What I want to understand, and still don’t, is why David is pursuing a life in the Catholic church. There are loads of churches that I think would welcome him. While I realize that sounds simplistic, David’s faith seems strong and I am baffled by his devotion to this particular life. David missed an opportunity to talk with another black seminarian about their feelings about the church and their reasons for joining and staying, but the opportunity was lost and I’m really disappointed by that. But at least everyone muted their phones, which is why neither David or Kristen were aware of the number of times Ben called them. Why was Ben calling? Because Ben went to Hell, and now he can’t get out.

Logical Ben has worked out how to make the number 13 in the elevator work, and has descended (alone) to Floor 000. Someone really needs to talk to these people about the Buddy System. When he exits (isn’t he supposed to be the rational one?) and uses his iPhone light to look around, the elevator door slams shut and he’s alone in the dark with his Apple product for company.

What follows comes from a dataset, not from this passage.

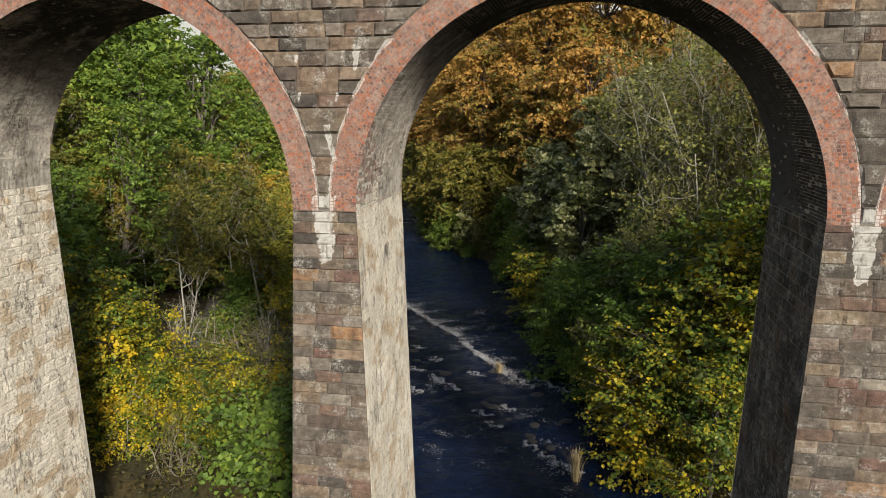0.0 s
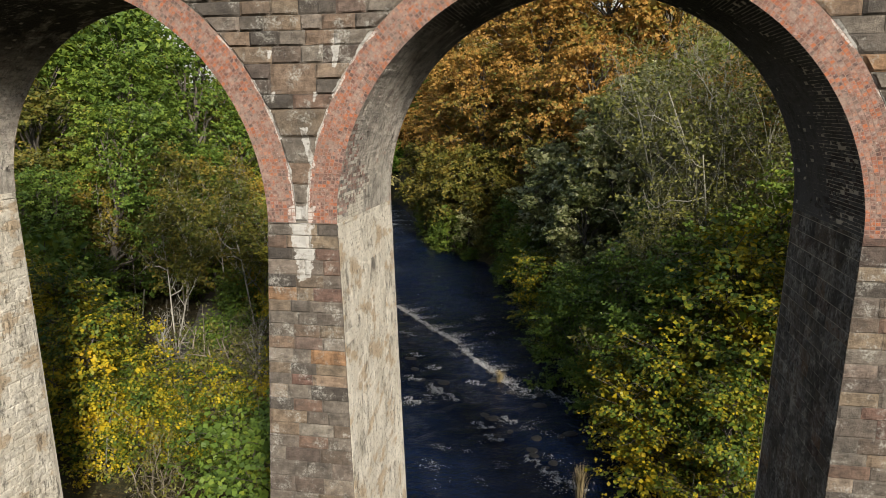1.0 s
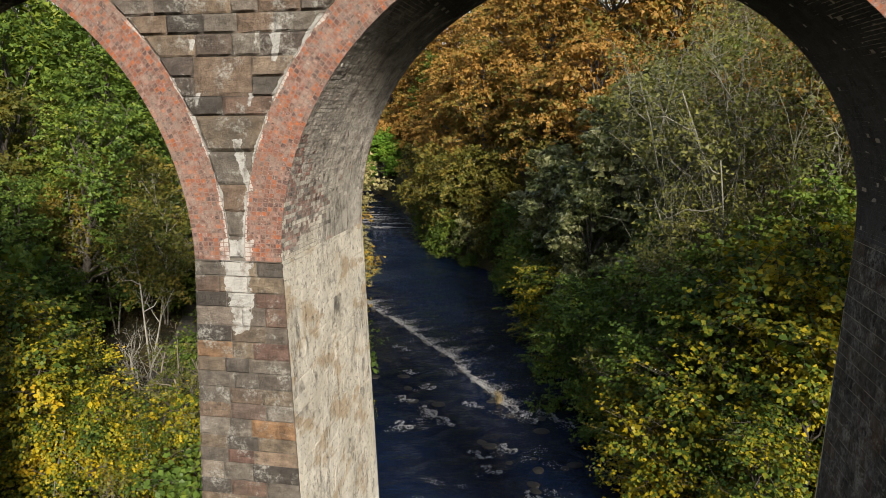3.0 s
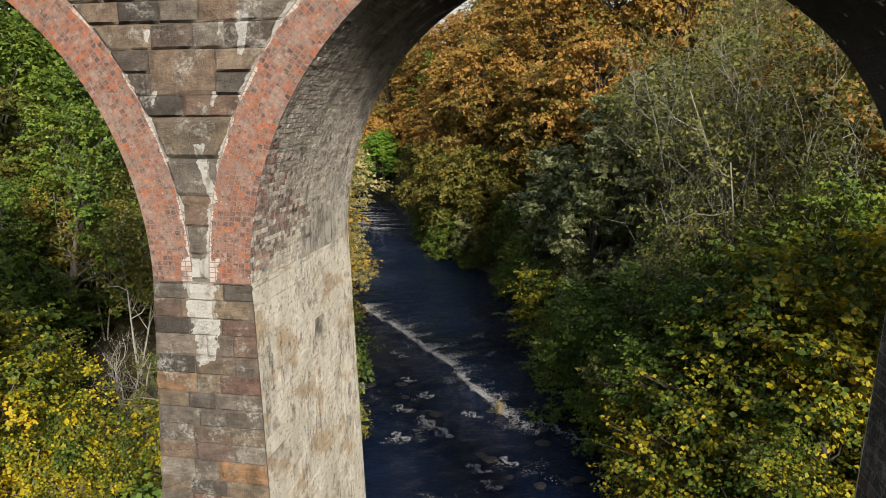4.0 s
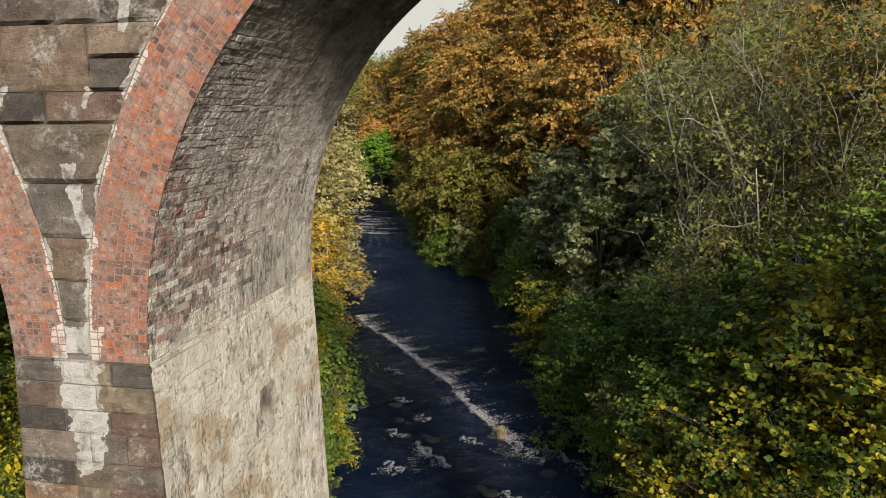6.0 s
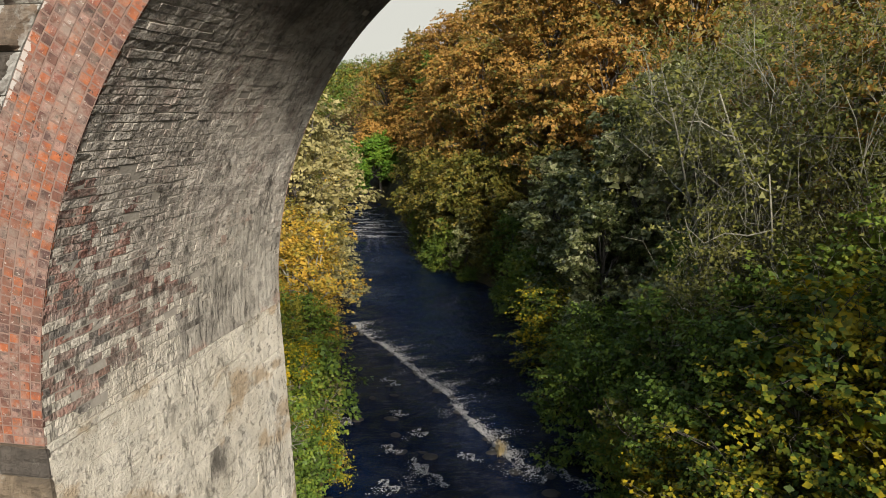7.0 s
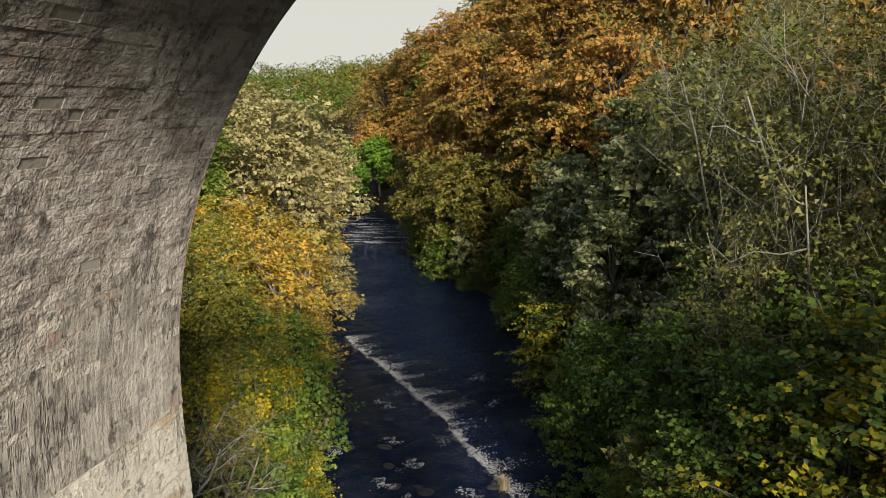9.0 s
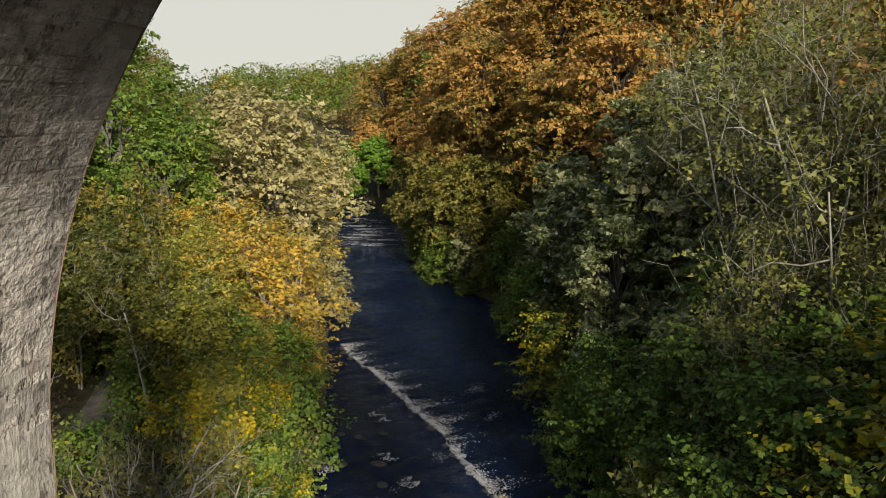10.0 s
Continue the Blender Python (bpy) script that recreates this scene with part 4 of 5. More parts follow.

Aasif Mandvi is brilliant in this episode; he took Ben places I’d only seen hints. He comes across as stoic and sarcastic, but there’s more to him than he’d like us to see. The dawning horror as he sees that the body of a young woman he finds is just a skeleton holding a male skeleton, both long dead and covered in flesh-eating bugs. Naked fear when he finds that he can’t get the elevator to open and he only has 10% of power left on his phone after calling Kristen and David to no avail.

We find Ben alone on a pile of gravel, talking to himself about what will happen to him since he isn’t able to get out. “Here I am, without anyone to hold, and the swarm of bugs will get me, too,” he says, teary. I’m not sure which scares him more. Surprisingly Abbey joins him, reminding him to leave last messages for fhis and friends while gently mocking Ben for frantically praying. The messages he leaves make me cry; not to his sister, we don’t see that, but the ones he leaves for Kristen and David. He’s “enjoyed” working with them, they’re like form letters. Business form letter. I see Ben more than ever as a lonely man who doesn’t understand his worth at times. A friend of mine says Ben’s on the Spectrum, his awkwardness explained by some mental health component. All I know is that when he runs screaming into the elevator, telling David and Kristen not to close the door until he’s safely inside, then throwing himself into the elevator, collapsing inside of it and sobbing hysterically, he seemed pretty rational to me.